European anti-Semitism surged last year, but lower than ’09

Report finds 38% increase in anti-Jewish crimes, in part due to Gaza conflict; armed attacks double, arson triples

Illustrative: A monument at a Jewish cemetery in Wysokie Mazowieckie, Poland is found desecrated with anti-Semitic graffiti, March 2012 (Jedrzej Wojnar/AP)
Illustrative: A monument at a Jewish cemetery in Wysokie Mazowieckie, Poland is found desecrated with anti-Semitic graffiti, March 2012 (Jedrzej Wojnar/AP)

An annual report by Israeli researchers found anti-Semitic incidents surged worldwide in 2014, with violent attacks on Jews ranging from armed assaults to vandalism against synagogues, schools and cemeteries.

The report, released Wednesday by the Kantor Center for the Study of Contemporary European Jewry at Tel Aviv University, recorded 766 incidents, mostly in Western Europe, compared to 554 in 2013 — a 38% increase.

Prepared in cooperation with the European Jewish Congress — a representation organization for Jewish communities — the report said the increase was partly linked to last summer’s bloody war between Israel and Hamas in the Gaza Strip as well as a general climate of hatred and violence encouraged by the rise of the Islamic State group and its gruesome propaganda.

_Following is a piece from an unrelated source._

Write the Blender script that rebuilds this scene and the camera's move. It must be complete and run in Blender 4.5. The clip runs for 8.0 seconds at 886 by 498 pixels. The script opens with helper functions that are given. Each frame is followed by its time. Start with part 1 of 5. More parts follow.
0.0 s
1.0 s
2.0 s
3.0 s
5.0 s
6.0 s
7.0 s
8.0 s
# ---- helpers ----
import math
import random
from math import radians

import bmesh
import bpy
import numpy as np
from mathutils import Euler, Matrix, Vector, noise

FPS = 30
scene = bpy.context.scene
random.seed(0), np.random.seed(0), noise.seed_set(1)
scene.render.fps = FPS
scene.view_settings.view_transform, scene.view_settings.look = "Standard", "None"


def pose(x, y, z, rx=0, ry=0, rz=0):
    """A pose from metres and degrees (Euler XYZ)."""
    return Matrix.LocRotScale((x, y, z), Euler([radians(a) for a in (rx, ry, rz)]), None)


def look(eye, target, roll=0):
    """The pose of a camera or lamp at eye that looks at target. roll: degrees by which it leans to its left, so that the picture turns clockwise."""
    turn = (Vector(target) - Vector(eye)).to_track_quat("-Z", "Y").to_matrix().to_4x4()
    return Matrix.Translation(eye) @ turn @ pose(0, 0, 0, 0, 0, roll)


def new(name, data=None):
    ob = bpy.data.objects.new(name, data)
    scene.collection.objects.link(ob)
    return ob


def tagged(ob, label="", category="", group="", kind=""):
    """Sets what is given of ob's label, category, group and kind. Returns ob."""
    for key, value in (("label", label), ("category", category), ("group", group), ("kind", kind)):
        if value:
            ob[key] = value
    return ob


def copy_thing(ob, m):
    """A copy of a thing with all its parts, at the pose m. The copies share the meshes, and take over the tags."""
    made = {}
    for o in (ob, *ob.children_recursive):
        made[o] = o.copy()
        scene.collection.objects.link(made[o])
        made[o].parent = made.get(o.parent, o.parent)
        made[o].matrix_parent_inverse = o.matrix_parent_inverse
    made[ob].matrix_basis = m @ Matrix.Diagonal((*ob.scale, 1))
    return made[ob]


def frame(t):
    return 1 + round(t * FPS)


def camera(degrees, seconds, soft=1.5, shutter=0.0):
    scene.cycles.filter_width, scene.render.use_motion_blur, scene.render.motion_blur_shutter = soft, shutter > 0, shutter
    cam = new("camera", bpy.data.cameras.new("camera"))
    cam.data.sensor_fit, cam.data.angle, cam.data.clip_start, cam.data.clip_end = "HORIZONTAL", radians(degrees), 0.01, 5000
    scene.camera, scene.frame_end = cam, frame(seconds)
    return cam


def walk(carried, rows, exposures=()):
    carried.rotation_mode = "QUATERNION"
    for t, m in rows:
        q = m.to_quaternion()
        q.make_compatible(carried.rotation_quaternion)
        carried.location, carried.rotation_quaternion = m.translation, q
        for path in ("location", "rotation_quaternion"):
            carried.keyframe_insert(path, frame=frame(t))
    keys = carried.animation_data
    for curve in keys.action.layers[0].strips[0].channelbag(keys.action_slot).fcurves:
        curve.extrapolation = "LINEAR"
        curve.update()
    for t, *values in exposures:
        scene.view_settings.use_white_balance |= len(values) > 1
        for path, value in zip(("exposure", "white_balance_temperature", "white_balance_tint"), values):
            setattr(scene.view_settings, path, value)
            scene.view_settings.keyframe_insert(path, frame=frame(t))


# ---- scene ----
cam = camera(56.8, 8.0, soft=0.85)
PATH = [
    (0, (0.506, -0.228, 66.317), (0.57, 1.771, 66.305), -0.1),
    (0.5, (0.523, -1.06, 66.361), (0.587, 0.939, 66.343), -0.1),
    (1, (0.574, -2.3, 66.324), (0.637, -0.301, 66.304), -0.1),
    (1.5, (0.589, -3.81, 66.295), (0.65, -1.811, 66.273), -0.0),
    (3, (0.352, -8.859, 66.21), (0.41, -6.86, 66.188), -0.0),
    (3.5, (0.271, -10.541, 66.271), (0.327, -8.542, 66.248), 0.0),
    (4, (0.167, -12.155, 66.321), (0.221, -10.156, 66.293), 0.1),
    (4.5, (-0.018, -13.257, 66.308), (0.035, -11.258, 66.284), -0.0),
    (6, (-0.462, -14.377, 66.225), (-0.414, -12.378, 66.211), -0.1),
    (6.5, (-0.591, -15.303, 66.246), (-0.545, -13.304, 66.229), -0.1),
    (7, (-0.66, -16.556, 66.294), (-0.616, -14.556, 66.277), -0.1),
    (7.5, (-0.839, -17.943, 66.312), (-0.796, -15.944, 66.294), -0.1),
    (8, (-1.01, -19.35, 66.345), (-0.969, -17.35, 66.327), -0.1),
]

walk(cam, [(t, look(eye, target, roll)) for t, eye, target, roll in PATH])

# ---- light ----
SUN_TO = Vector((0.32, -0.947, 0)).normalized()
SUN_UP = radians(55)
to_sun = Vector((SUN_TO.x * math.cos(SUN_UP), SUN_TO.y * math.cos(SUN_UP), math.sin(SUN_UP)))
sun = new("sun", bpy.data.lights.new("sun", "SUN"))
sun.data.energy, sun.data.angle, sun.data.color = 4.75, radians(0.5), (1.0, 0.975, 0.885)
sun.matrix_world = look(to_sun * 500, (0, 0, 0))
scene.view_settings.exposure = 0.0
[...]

Last year marked the second most violent year for Jews in the past decade. It trailed only 2009, which also saw a spike in anti-Semitism following a conflict in Gaza.

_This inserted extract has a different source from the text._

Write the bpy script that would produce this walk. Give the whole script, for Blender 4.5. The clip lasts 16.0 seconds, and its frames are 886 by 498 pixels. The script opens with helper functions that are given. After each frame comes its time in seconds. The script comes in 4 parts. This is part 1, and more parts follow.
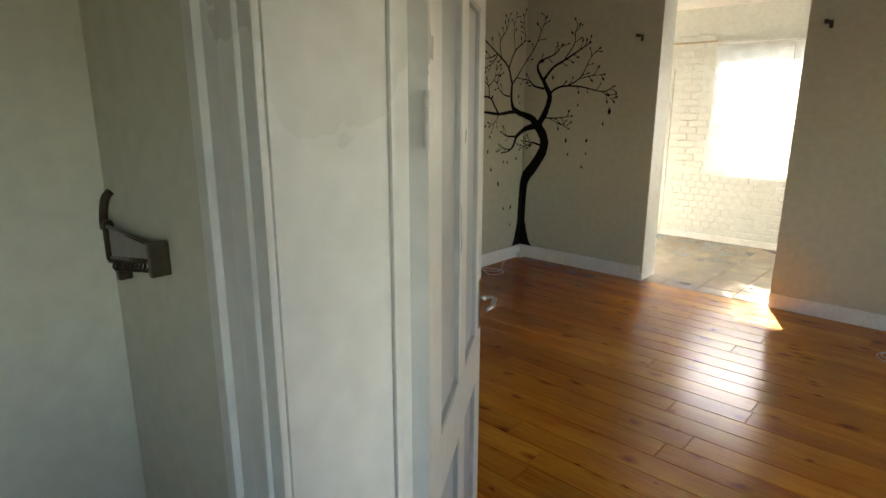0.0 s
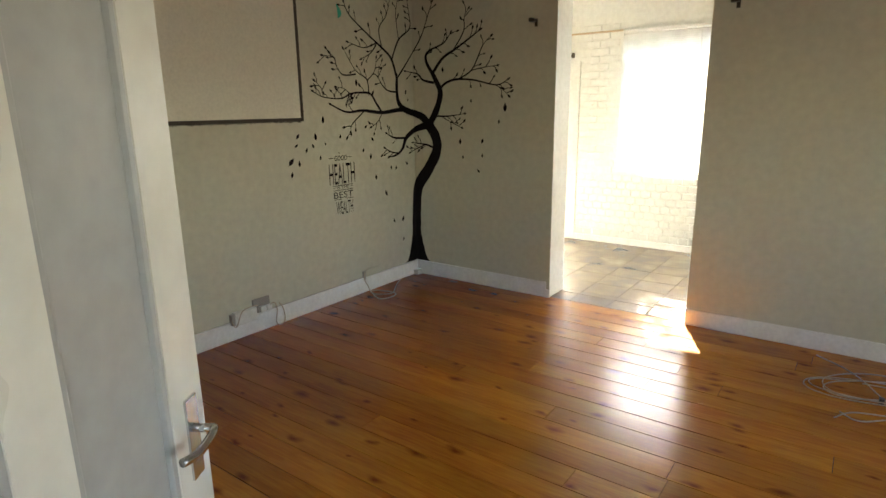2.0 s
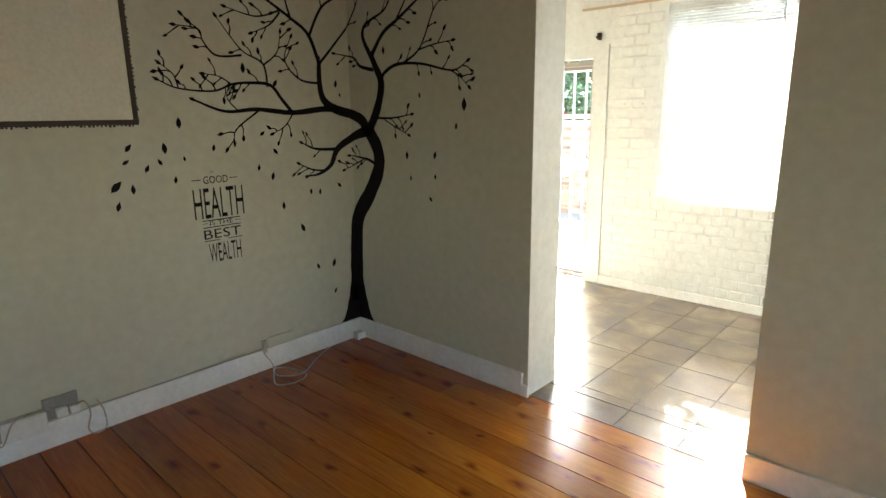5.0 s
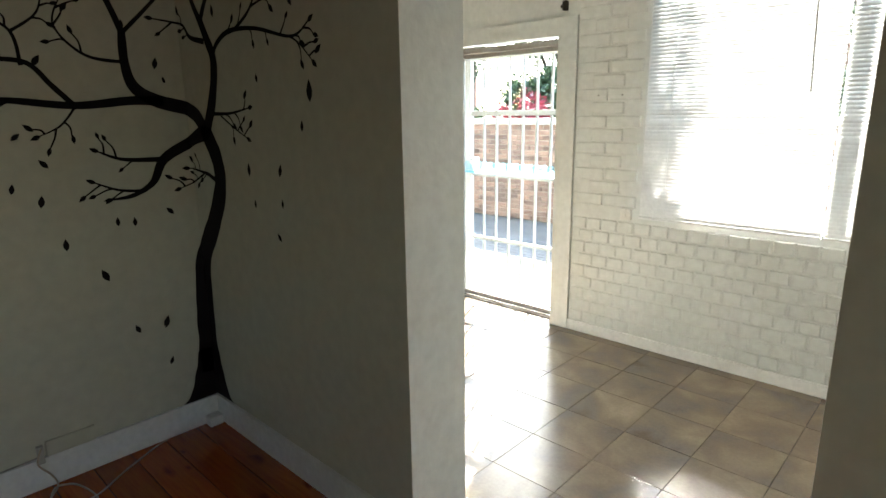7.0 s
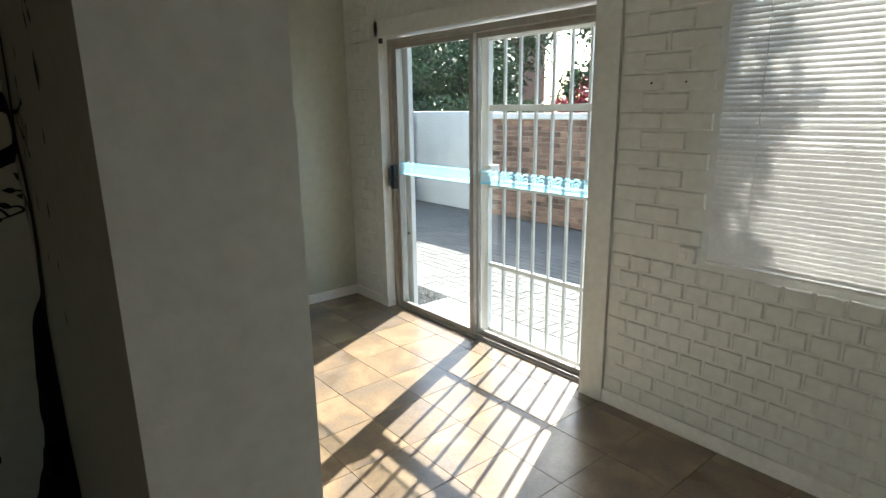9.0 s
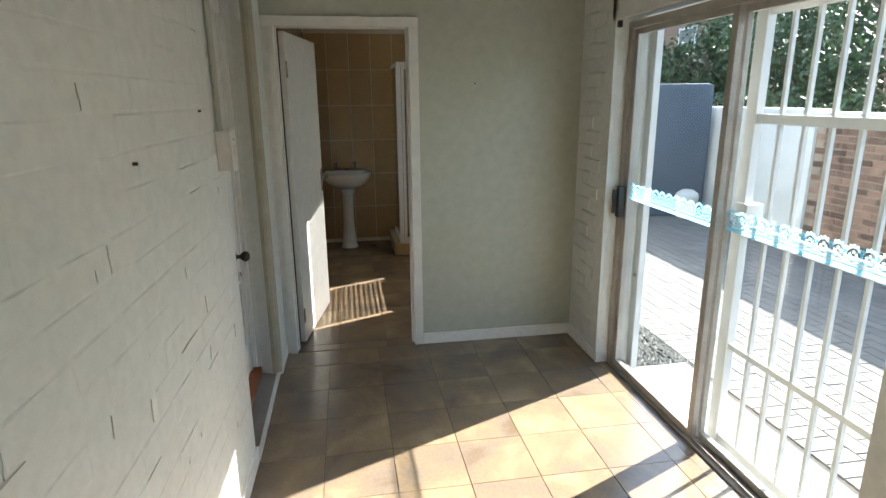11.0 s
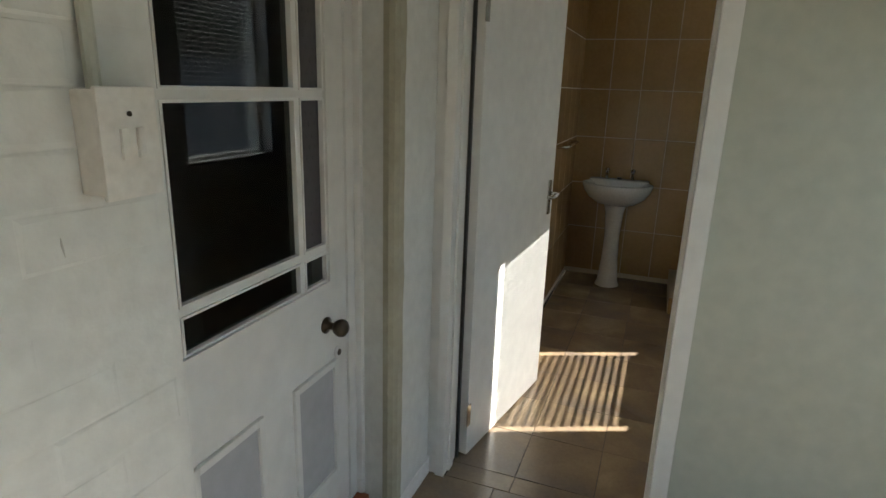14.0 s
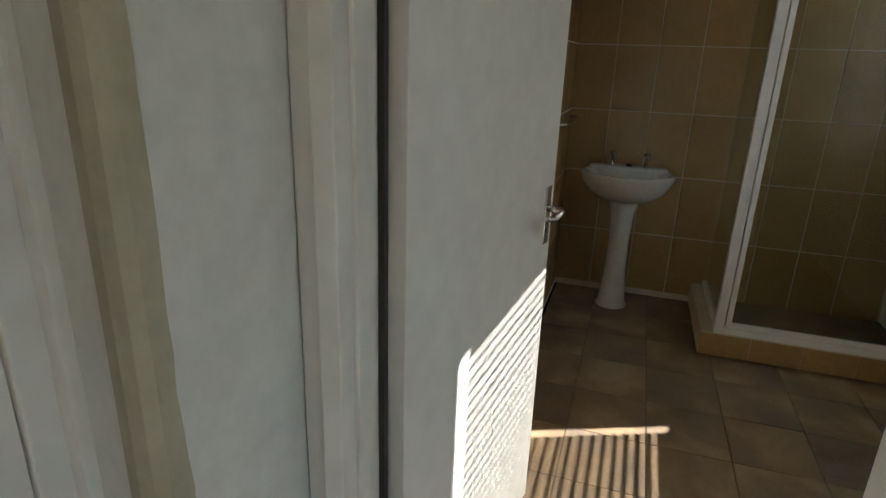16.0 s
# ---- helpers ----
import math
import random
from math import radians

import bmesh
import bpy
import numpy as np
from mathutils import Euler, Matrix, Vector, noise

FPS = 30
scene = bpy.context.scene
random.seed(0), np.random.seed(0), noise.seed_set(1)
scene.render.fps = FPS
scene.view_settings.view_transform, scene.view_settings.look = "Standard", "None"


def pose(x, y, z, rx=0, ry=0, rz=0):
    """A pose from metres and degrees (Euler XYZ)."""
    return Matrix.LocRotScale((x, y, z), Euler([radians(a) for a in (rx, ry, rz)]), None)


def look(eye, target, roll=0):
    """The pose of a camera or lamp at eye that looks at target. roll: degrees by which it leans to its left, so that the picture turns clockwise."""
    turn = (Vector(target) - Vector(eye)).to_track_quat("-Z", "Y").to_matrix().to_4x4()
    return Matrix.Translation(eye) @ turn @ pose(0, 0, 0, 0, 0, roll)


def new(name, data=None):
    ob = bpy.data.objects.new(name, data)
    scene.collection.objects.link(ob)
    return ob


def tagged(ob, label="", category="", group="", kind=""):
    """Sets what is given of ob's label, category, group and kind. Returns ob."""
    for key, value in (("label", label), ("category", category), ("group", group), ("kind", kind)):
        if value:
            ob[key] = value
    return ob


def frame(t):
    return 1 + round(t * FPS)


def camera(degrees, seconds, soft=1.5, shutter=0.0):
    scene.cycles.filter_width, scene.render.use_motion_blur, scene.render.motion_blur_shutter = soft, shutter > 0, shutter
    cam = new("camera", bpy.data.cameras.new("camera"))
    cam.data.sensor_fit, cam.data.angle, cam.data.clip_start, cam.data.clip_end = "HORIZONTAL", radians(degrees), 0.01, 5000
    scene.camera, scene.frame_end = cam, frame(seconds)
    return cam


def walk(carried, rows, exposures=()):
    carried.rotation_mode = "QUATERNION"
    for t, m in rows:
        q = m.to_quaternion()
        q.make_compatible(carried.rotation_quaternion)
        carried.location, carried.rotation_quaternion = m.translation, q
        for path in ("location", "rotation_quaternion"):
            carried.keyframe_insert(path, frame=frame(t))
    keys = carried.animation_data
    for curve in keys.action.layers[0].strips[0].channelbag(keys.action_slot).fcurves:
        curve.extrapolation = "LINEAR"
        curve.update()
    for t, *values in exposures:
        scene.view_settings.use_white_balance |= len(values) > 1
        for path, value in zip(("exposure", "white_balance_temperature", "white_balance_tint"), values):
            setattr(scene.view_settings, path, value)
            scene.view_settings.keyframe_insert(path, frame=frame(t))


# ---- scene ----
cam = camera(75.1, 16.0)
PATH = [
    (0, (3.766, -5.36, 1.65), (2.444, -3.936, 1.178), 0.1),
    (0.5, (3.7, -5.175, 1.605), (2.486, -3.655, 1.14), -0.4),
    (1, (3.678, -4.9, 1.614), (2.515, -3.342, 1.145), -0.8),
    (1.5, (3.653, -4.678, 1.619), (2.5, -3.115, 1.144), -0.8),
    (2, (3.588, -4.44, 1.626), (2.437, -2.874, 1.153), -0.8),
    (2.5, (3.509, -4.204, 1.62), (2.361, -2.636, 1.148), -0.9),
    (3, (3.453, -3.94, 1.62), (2.281, -2.391, 1.141), -1.0),
    (3.5, (3.415, -3.606, 1.631), (2.171, -2.116, 1.149), -1.0),
    (6, (2.95, -1.871, 1.538), (1.624, -0.444, 1.085), -0.7),
    (6.5, (2.847, -1.553, 1.533), (1.521, -0.128, 1.074), -0.7),
    (7, (2.771, -1.199, 1.553), (1.434, 0.215, 1.091), -0.8),
    (7.5, (2.682, -0.889, 1.542), (1.323, 0.504, 1.08), -0.8),
    (8, (2.573, -0.612, 1.545), (1.195, 0.761, 1.08), -0.6),
    (8.2, (2.523, -0.52, 1.542), (1.135, 0.84, 1.072), -0.6),
    (10.3, (2.016, 0.471, 1.632), (0.236, 1.232, 1.13), -0.9),
    (10.5, (1.957, 0.552, 1.642), (0.138, 1.21, 1.132), -0.8),
    (11, (1.832, 0.808, 1.638), (-0.076, 1.123, 1.129), -0.5),
    (11.5, (1.666, 0.978, 1.608), (-0.267, 1.018, 1.095), -0.1),
    (12, (1.394, 1.148, 1.603), (-0.527, 0.946, 1.086), 0.3),
    (12.5, (1.079, 1.236, 1.598), (-0.817, 0.879, 1.073), 0.7),
    (13, (0.768, 1.255, 1.583), (-1.081, 0.702, 1.057), 1.2),
    (13.5, (0.424, 1.175, 1.561), (-1.392, 0.529, 1.029), 1.4),
    (14, (0.099, 1.104, 1.538), (-1.706, 0.433, 0.996), 1.8),
    (14.5, (-0.265, 1.061, 1.535), (-2.062, 0.383, 0.977), 1.9),
    (15, (-0.557, 0.979, 1.502), (-2.346, 0.31, 0.91), 1.7),
    (15.5, (-0.83, 0.868, 1.479), (-2.621, 0.221, 0.871), 2.0),
    (16, (-1.084, 0.826, 1.453), (-2.889, 0.238, 0.822), 1.9),
]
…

“Many streets in our European cities have become hunting grounds for Jews, and some Jews are now forced to avoid community institutions and synagogues as a result,” said European Jewish Congress President Moshe Kantor. “Some are choosing to leave the continent, many are afraid to walk the streets and even more are retreating behind high walls and barbed wire. This has become the new reality of Jewish life in Europe.”

Armed attacks doubled to 68 in comparison to 2013 and a further 101 cases without weapons were recorded. Arson tripled, and there were 412 cases of vandalism. Of those, 114 were attacks on synagogues — and increase of 70%. A further 118 cemeteries and memorial sites, and 171 private properties were vandalized in anti-Jewish attacks.

France retained its top slot for the highest number of violent incidents with 164 attacks, compared to 141 in 2013.

However, in Britain attacks climbed from 95 in 2013, to 141 last year. In Australia, there were 30 attacks compared to just 11 in 2013. Anti-Semitic incidents more than doubled in Germany — from 36 to 76 — and in Sweden there were 17 anti-Semitic attacks, compared to just three the year before.

“The fight must be taken to the attackers instead of allowing it to affect the everyday lives of the victims. We need to move from defense to offense,” Kantor said.

The EJC said in a statement that Kantor and other delegates had met on more than one occasion with with EU First Vice President Frans Timmermans and EU High Commissioner for Security and Foreign Affairs Federica Mogherini to ask for the establishment of an EU envoy and task force to tackle the rising anti-Semitism.

“We need a pan-EU body that will coordinate intelligence efforts between member state and the sharing of such information, assist with legislation changes to enable the member states to address this challenge with proper tools and deal with training and security measures in the protection of Jewish institutions by the authorities.” Kantor said. “The current system is failing to deal with this problem or to prevent the next attack.”

Earlier this month, a Dutch watchdog group reported there had been a 71% increase in anti-Semitic attacks in 2014, as compared to the year before. The Hague-based Center for Information and Documentation on Israel, or CIDI, recorded 171 incidents in 2014 compared to 100 in 2013.

In February, a bipartisan group of US senators announced a new resolution condemning European anti-Semitism and calling on the US administration to work with European authorities to combat the phenomenon. The resolution, which was backed by a majority of senators and is therefore expected to clear legislative hurdles, renews calls for European states and the European Union to appoint special envoys to address anti-Semitism.